Just weeks ago, Mayor Bill de Blasio was still repeating his pledge to halt new co-locations until a review of the process was complete. That moratorium ended today, when the Department of Education announced eight new space-sharing plans for next year — and a new engagement process that it says will ensure the arrangements have public support.
De Blasio isn’t ceding any of his regulatory authority of the school system. But the new process will include more community meetings and forums than what’s required under the city’s mayoral control regulations, according to an outline of the policy that the department released. It will also give parents and local officials a voice in the city’s review of the method through which classrooms are counted in each school building.
“Over the last decade, communities across the City have been cut out of decision-making processes that undermined the voices of educators and families,” said spokesman Devon Puglia, who last year was charged with defending the city’s controversial space-sharing policies under the Bloomberg administration. “That approach is now gone—and we’re replacing it with one that reflects a genuine desire to engage with communities.”
Puglia said the new policies wouldn’t affect the status of dozens of pending co-locations, some of which could be reversed as early as Friday. But it will be in place for the new colocation plans, which the city’s Panel for Educational Policy would vote on in just 10 weeks.
The co-location plans include three new programs for students with disabilities and two existing charter schools whose future homes have been disrupted by construction delays. Puglia said more specifics would be available when the plans are submitted for public review later this week.
The proposals essentially mean that de Blasio has lifted a moratorium on co-locations after just a month and a half in office. During the mayoral campaign last year, de Blasio was critical of how Bloomberg handled school space, which was usually freed up by closing low-performing schools and often ended up going to new charter schools.
As recently as this month, de Blasio repeated the pledge.
“There will be a moratorium on closures and colocations,” de Blasio said on Feb. 3 on the Brian Lehrer show. “And the idea is to create a better system of consultation with parents and communities before we decided how to proceed thereafter.”
Space planning for the city’s 1,200 school buildings, whose classrooms get divvied up among more than 1,800 schools, is a complex process. It is regularly adjusting to citywide demographic trends, enrollment shifts at individual schools, and balanced with an administration’s political agenda. Bloomberg’s agenda was to close schools and open new ones, a combination that resulted in dozens of new plans per year that gave affected schools few meaningful opportunities to register concerns about overcrowded classrooms or squeezed access to facilities. Instead, they aired them in emotional testimonies at contentious public hearings that often lasted into the early morning hours.
De Blasio’s agenda is focused on creating space for extra prekindergarten programs, an effort that could eventually affect space-planning in school buildings. None of the proposals set to be released later this week are for pre-K.
Details from the department’s announcement today, which did not include any official policies, indicate that there will be several ways that the new process will be different.
Parents and local officials are being appointed to a working group that is tasked with examining the “Bluebook”, a 370-page document that contains annual space estimates for each school building. School capacity is supposed to be determined through an objective methodology, but critics have argued that it can be manipulated to make room for new schools in buildings even if they don’t really have enough room.

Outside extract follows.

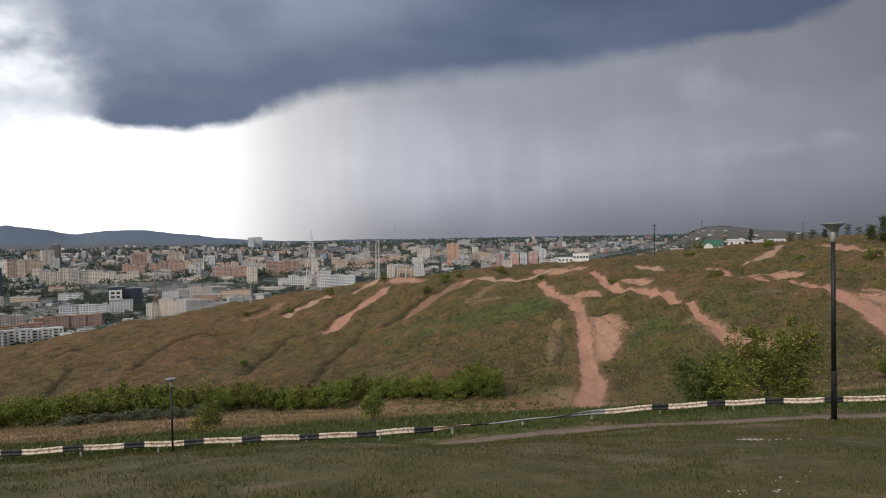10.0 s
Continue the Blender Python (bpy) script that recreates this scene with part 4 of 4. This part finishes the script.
def spot(lo, hi, b0, b1, room):
    for _ in range(60):
        r, b = math.sqrt(rng.uniform(lo * lo, hi * hi)), radians(rng.uniform(b0, b1))
        x, y = r * math.sin(b), r * math.cos(b)
        if all(abs(x - p) + abs(y - q) > (n + room) * .62 for p, q, n in TAKEN):
            TAKEN.append((x, y, room))
            return x, y
    return None


STYLES = ["beige"] * 8 + ["white"] * 6 + ["brick"] * 3 + ["tan"] * 5 + ["grey"] * 6 + ["blue"] + ["pink"]
for k in range(165):
    p = spot(880, 2400, -50, 2, 46)
    if p is None:
        continue
    style = STYLES[rng.randint(len(STYLES))]
    kind = rng.uniform()
    w, h = (rng.uniform(22, 60), rng.uniform(6, 13)) if kind < .72 else ((rng.uniform(30, 62), rng.uniform(17, 25)) if kind < .92 else (rng.uniform(15, 21), rng.uniform(28, 40)))
    if math.hypot(*p) < 1250:
        h = min(h, 12)
    building(*p, w, h, style, -math.degrees(math.atan2(*p)) * .3 + (rng.randint(2) * 90 if kind < .6 else 0) + rng.uniform(-8, 8) + 10, 12.5 if h < 30 else w * .8)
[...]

There will also be an attempt to open up the process to more than a single night of feedback.
City regulations require all proposals to be made public for a 45-day period, which includes a public hearing between department officials and school community members. Merely complying was enough under Bloomberg, but the new administration plans to go “above and beyond” the scope of the law. No specific number of additional meetings were offered.

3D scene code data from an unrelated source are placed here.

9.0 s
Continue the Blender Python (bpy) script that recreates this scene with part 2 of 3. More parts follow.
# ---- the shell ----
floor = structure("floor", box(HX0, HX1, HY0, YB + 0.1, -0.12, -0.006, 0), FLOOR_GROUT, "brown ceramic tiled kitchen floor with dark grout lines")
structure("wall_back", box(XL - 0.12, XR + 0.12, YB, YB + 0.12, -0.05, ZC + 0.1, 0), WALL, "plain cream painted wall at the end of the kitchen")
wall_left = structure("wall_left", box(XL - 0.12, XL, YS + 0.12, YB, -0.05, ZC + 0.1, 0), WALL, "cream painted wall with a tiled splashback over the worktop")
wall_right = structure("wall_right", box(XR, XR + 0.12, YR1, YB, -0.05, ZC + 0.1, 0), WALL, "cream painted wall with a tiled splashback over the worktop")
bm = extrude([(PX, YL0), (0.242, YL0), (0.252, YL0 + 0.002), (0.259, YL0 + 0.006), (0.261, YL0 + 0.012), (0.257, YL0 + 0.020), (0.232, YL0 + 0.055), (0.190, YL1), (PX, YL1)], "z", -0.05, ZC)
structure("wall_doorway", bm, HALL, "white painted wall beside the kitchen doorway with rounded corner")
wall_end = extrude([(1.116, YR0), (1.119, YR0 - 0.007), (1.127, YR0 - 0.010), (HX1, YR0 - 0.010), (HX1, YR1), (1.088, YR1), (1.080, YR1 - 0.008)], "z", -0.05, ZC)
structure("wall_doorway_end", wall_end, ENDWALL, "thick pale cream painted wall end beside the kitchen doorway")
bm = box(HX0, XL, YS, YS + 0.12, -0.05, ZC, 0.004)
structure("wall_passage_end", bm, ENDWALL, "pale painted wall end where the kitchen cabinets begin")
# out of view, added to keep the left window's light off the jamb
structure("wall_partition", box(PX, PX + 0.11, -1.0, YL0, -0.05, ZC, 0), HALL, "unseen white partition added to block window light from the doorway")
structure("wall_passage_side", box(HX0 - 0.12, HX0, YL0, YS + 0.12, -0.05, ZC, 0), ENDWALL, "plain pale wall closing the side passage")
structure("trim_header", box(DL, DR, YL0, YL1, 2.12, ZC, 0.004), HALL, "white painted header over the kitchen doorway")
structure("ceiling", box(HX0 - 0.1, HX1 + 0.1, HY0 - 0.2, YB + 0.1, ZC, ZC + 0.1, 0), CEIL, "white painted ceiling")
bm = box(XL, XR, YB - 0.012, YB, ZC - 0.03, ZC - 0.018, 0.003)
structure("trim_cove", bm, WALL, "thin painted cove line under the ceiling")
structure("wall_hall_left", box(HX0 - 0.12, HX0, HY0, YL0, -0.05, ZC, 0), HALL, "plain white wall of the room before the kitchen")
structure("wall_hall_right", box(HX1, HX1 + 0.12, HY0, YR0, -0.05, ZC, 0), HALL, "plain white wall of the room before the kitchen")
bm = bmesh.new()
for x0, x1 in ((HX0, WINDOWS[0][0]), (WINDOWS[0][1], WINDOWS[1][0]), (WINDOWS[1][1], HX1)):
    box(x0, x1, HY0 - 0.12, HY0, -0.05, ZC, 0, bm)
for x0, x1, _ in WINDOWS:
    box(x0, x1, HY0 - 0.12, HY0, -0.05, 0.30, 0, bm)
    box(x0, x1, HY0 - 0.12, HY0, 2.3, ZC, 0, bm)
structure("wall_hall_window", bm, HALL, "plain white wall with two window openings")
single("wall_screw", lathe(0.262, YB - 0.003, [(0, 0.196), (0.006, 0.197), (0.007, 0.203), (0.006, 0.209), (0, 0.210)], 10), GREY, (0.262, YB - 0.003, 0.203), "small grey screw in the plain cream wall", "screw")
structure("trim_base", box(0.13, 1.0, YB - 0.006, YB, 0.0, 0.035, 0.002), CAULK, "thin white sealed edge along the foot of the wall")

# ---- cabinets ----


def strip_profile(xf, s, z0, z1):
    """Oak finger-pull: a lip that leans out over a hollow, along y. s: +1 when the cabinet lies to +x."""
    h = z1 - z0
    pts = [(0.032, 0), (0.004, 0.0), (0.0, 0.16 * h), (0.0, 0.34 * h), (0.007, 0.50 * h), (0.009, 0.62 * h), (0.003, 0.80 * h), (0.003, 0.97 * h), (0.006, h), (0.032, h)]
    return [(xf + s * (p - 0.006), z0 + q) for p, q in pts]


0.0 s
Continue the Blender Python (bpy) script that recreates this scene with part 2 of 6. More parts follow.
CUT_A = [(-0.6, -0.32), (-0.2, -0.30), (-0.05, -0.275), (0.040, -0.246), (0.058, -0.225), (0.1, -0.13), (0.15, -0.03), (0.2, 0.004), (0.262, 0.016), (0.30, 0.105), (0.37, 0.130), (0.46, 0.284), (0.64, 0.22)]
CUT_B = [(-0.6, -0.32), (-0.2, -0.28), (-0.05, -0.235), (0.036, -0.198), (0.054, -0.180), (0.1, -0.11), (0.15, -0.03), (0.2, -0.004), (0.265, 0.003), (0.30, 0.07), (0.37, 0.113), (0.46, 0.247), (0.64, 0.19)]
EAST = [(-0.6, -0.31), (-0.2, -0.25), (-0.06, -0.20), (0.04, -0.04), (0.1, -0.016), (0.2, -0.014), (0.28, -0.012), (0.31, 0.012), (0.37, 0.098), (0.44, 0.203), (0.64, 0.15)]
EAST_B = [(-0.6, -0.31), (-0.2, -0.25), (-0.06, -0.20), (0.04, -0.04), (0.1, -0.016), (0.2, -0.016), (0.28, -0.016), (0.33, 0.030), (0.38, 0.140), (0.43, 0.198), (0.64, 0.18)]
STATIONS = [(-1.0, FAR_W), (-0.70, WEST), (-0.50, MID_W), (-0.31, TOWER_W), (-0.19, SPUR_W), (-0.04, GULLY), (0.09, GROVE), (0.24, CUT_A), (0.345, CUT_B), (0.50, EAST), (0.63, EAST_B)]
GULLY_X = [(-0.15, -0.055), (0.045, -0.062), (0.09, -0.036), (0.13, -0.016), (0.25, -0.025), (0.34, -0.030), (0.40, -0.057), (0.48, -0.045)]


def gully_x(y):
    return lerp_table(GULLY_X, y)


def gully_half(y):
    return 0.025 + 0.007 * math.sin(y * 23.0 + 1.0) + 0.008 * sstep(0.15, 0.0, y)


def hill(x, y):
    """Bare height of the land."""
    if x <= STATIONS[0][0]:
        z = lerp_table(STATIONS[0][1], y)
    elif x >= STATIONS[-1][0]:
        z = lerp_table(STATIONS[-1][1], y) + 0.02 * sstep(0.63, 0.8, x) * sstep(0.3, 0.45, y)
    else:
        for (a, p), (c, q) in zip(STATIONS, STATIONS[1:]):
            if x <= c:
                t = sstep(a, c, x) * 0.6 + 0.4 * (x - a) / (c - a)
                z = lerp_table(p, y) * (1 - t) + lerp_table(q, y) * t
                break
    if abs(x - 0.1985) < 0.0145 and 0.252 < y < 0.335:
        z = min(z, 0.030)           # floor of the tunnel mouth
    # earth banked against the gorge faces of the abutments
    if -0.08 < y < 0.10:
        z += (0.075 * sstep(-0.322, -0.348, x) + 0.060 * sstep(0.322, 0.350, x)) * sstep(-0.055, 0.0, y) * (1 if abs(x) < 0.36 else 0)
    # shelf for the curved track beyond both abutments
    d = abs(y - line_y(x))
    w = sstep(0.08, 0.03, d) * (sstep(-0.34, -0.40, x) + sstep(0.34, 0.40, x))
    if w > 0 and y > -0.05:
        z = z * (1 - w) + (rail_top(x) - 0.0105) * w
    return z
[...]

A third and final change is that top education officials will be required to walk through schools that are being considered for new co-location proposals. In recent years, a deputy chancellor began meeting with school officials after a plan had already been proposed, but it was rarely seen to make a difference.
Whether more feedback and extra walk-throughs have an effect on the substance of school co-location proposals won’t be clear until the city is faced with its first controversial plan. But department officials said that a new commitment to community engagement from de Blasio and Chancellor Carmen Fariña was a significant change.
“With new leadership that will listen, it’s a new era for our system,” Puglia said.